The Court of Appeal in Arechiga v. Dolores Press, Inc. (February 7, 2011) --- Cal.App.4th ----, 2011 WL 359350, held that an employer and a non-exempt employee can enter into an agreement that a salary will compensate the employee for all regular and overtime hours worked.
Appellant Carlos Arechiga began working as a janitor for respondent Dolores Press, Inc. (“Employer”), in January 2000. Arechiga and Employer orally agreed he would work eleven hours a day, six days a week, for a total of 66 hours per week. Because Arechiga was a nonexempt employee under labor law, they agreed his work-schedule meant he earned 26 hours of overtime pay each week. By agreement, Employer paid Arechiga $880 a week.

In October 2003, Arechiga and Employer signed a written “Employment Separation Agreement,” followed that same day by a written “Employment Agreement” which they both signed. Apparently, Employer directed that they enter into a written agreement in order to institute privacy safeguards for members of a religious body affiliated with Employer. Other than adding privacy provisions, the written employment agreement did not change the terms of Arechiga's employment. The written agreement stated “Employee shall be paid a salary/wage of $880.00 ”; the word “salary” was circled, which we indicate with a box, and the dollar amount was filled in by hand.

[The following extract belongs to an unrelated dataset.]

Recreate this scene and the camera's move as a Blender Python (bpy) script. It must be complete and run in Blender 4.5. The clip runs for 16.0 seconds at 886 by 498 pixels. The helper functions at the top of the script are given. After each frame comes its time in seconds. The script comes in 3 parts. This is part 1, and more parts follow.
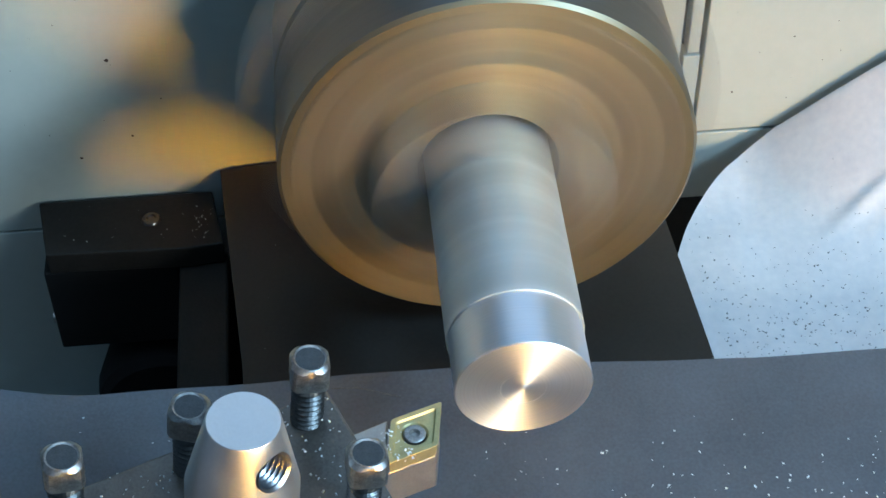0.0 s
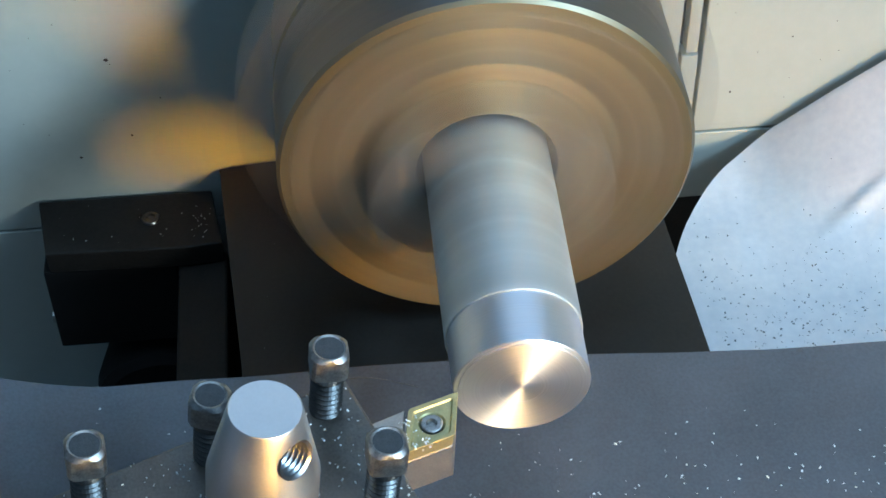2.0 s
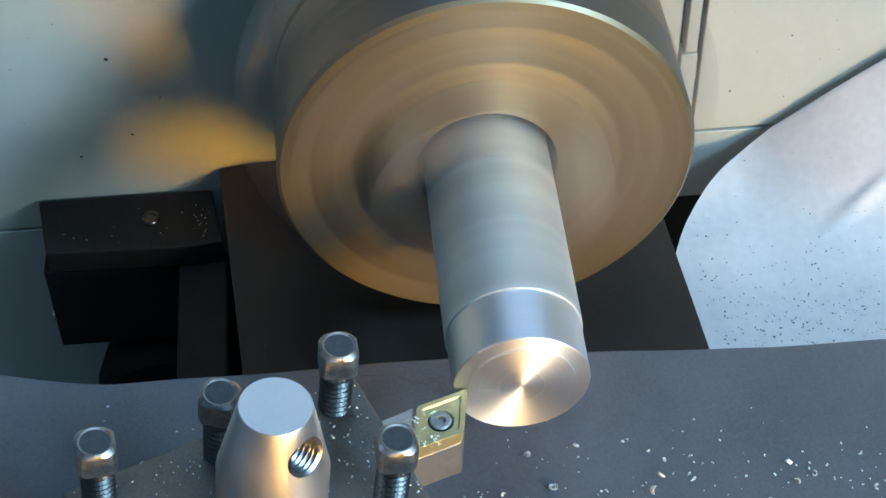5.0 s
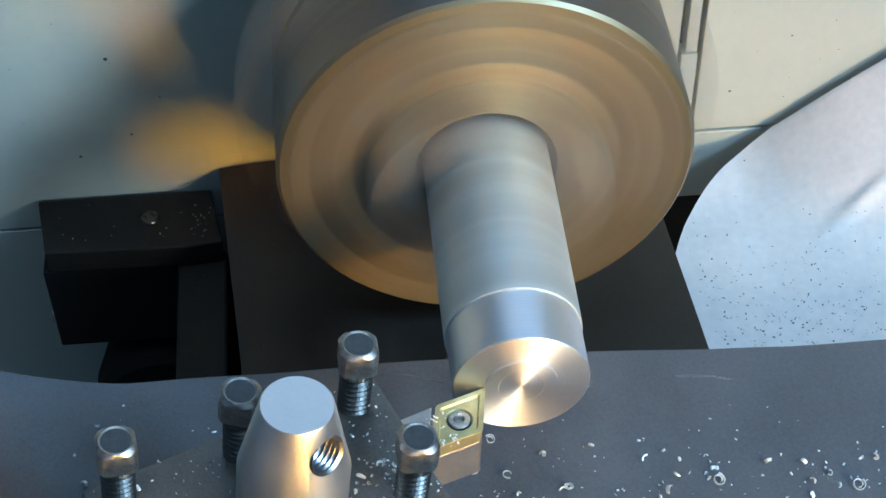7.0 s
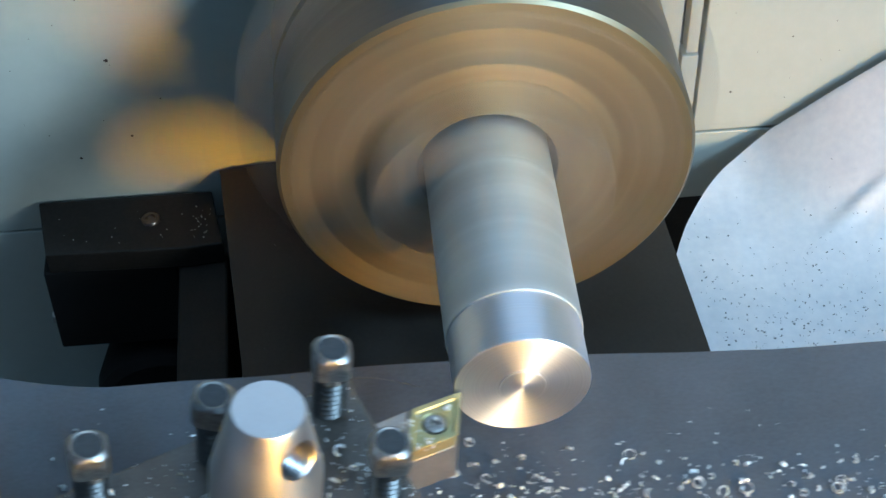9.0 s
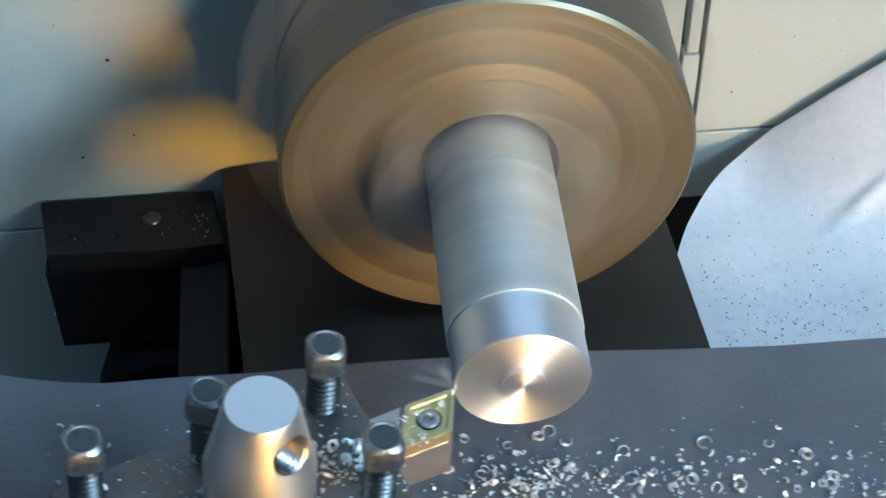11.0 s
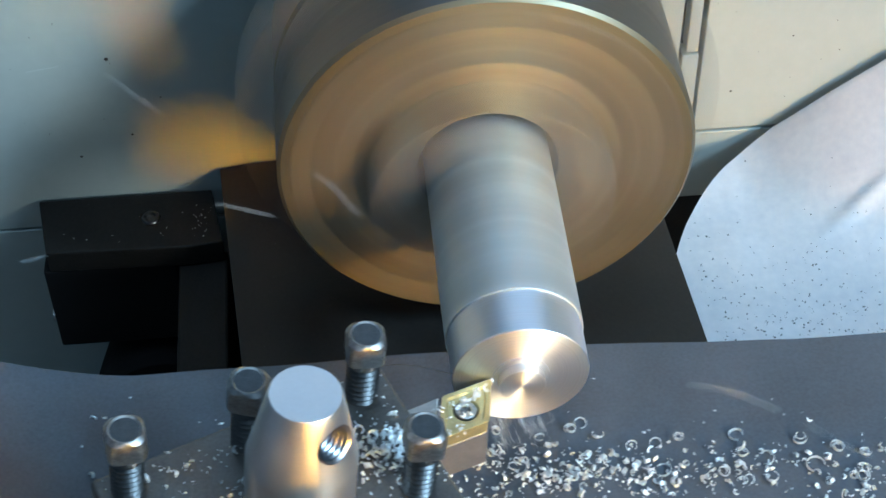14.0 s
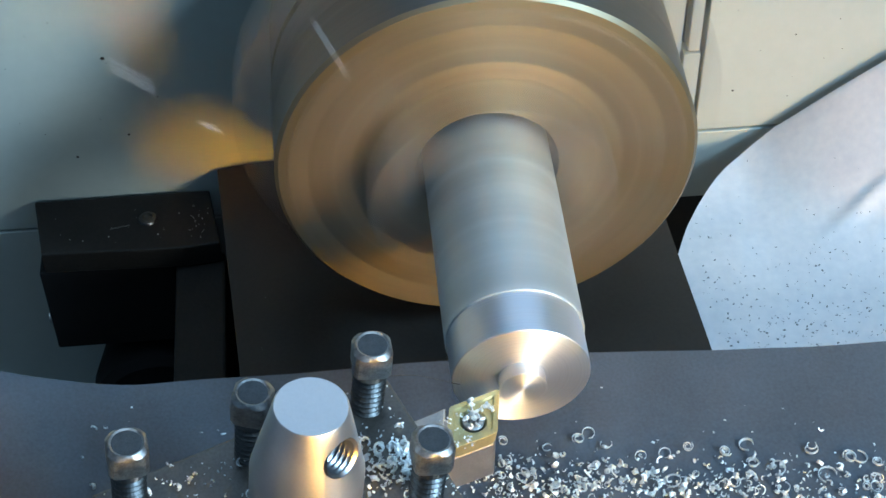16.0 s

The court [Los Angeles Superior Court, Judge Munoz] entered judgment for Employer. The court found that an explicit mutual wage agreement existed between Arechiga and Employer under which Arechiga's fixed salary of $880 lawfully compensated him for both his regular and overtime work based on a regular hourly wage of $11.14 and an hourly overtime wage of $16.71. In finding for Employer, the court rejected Arechiga's assertion that Labor Code section 515, subdivision (d), outlawed explicit mutual wage agreements.
The Court of Appeal affirmed. It held that substantial evidence supported the trial court's finding of an explicit, mutual agreement that the salary would cover all hours of work. It held that Labor Code section 515(d) does not outlaw such agreements.

Next, the Court held that the term "salary" in the agreement was ambiguous, and the trial court properly allowed parol evidence to explain its meaning:
The employment agreement's use of the word “salary” was ambiguous because the contract did not identify the number of work-hours for which Arechiga earned his compensation. Arechiga contends the $880 salary covered only the 40 hours of his work-week that did not spill into overtime. Employer asserts, on the other hand, that $880 was Arechiga's entire weekly compensation, calculated as 40 hours of straight time a week at $11.14 per hour plus 26 hours of overtime at $16.71 ($11.14 x 1.5) per hour. Because the employment agreement did not identify the time period to which the $880 applied, which thus rendered “salary” susceptible to more than one meaning, the court did not err in admitting parol evidence to interpret the agreement.
The Court next held that Arechiga failed to develop "with argument supported by citation to legal authority" his argument that the trial court erred in admitting a co-worker's testimony "that then-supervisor Simms [now deceased] offered Arechiga and Garcia an hourly wage of $11.14 when he hired both of them." The Court thus deemed the argument abandoned.

Finally (for our purposes), the Court held that the trial court did not err in admitting expert witness testimony as to the wages typically paid to janitors in Los Angeles. "The court allowed the evidence because the court deemed it relevant to commercial reasonableness, which assisted the court in interpreting the contract under industry custom and usage." The answer: $7.90 per hour -- less than California's minimum wage.